## START AVAILABLE DATA
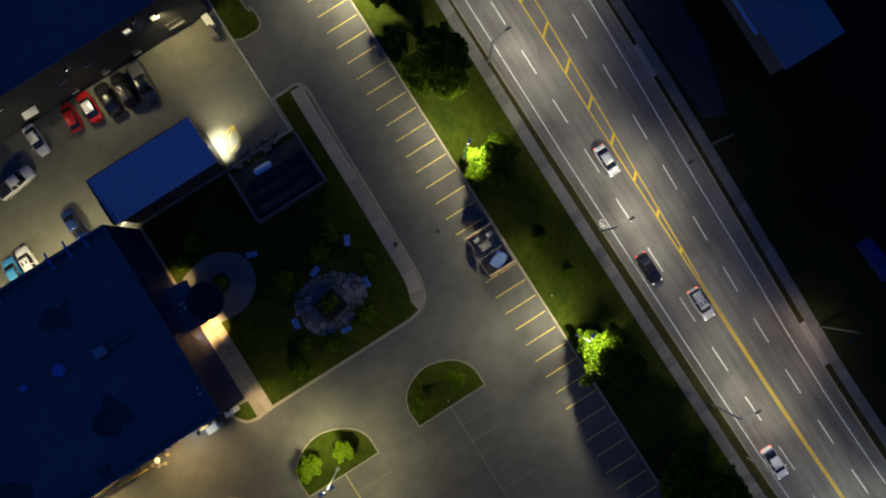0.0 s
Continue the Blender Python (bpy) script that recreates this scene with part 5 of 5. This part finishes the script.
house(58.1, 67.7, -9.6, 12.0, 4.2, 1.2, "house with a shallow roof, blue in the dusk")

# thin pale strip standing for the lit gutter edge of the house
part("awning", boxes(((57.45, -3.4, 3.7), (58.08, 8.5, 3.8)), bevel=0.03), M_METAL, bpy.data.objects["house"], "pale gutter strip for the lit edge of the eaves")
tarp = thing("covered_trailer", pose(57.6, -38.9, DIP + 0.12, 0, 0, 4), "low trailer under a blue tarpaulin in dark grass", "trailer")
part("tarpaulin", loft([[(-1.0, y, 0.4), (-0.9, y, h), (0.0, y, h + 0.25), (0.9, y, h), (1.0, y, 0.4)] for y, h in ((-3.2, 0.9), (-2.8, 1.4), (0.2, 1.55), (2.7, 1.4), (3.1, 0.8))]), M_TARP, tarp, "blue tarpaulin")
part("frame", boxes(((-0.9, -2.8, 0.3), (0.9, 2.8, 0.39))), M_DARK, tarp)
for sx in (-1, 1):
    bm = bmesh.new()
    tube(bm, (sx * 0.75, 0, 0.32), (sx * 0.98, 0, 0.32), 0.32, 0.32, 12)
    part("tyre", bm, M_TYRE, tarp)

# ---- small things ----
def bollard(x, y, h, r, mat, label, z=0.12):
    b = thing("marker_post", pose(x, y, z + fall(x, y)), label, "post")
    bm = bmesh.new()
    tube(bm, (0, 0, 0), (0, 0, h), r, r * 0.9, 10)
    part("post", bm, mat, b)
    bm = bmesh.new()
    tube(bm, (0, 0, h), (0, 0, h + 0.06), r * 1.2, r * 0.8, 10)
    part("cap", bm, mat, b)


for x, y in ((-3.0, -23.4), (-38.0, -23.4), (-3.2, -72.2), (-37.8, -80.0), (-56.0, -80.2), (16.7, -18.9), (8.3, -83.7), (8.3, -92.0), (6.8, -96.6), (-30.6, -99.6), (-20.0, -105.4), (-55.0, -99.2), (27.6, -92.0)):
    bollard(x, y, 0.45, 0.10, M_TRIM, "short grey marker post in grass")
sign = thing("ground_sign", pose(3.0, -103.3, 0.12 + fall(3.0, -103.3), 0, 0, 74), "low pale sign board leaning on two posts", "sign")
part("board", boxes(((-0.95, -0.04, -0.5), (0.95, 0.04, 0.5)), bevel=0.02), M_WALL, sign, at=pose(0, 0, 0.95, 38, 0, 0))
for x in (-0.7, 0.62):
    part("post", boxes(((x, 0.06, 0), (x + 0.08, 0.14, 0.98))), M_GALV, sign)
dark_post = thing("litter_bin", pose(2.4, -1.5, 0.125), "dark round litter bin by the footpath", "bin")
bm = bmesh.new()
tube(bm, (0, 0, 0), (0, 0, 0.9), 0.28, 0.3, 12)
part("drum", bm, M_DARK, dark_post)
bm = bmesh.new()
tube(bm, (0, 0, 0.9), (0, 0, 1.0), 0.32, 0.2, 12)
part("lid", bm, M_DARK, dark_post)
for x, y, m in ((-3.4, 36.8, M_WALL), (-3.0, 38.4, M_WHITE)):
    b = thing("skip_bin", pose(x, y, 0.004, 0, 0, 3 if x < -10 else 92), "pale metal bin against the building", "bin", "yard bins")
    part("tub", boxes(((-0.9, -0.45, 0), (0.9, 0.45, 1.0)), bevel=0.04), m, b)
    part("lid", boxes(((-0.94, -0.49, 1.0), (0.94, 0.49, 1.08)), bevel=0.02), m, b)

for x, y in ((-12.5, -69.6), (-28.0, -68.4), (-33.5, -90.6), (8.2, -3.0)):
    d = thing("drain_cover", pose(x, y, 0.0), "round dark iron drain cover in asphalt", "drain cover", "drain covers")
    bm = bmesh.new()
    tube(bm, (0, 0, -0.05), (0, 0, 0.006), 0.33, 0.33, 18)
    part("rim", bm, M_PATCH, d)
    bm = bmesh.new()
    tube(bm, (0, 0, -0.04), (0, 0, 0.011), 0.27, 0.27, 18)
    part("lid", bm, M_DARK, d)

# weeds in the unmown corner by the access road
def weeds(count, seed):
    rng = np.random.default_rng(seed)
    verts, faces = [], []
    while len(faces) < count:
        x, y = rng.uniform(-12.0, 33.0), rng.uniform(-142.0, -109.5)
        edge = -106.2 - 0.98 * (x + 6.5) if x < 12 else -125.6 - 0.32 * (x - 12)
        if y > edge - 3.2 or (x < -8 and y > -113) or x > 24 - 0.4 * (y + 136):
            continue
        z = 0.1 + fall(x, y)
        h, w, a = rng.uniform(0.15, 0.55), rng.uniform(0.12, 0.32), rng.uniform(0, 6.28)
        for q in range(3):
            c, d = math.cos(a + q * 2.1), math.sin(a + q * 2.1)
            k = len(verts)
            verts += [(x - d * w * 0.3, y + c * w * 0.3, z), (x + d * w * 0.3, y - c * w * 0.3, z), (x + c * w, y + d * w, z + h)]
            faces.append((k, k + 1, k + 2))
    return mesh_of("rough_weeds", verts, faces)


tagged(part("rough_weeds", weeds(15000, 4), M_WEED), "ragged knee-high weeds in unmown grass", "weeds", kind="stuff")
## END AVAILABLE DATA
- DESCRIPTION OF THE TASK -
Spot every line that holds "with" and copy it.

- ANSWER -
Continue the Blender Python (bpy) script that recreates this scene with part 5 of 5. This part finishes the script.
house(58.1, 67.7, -9.6, 12.0, 4.2, 1.2, "house with a shallow roof, blue in the dusk")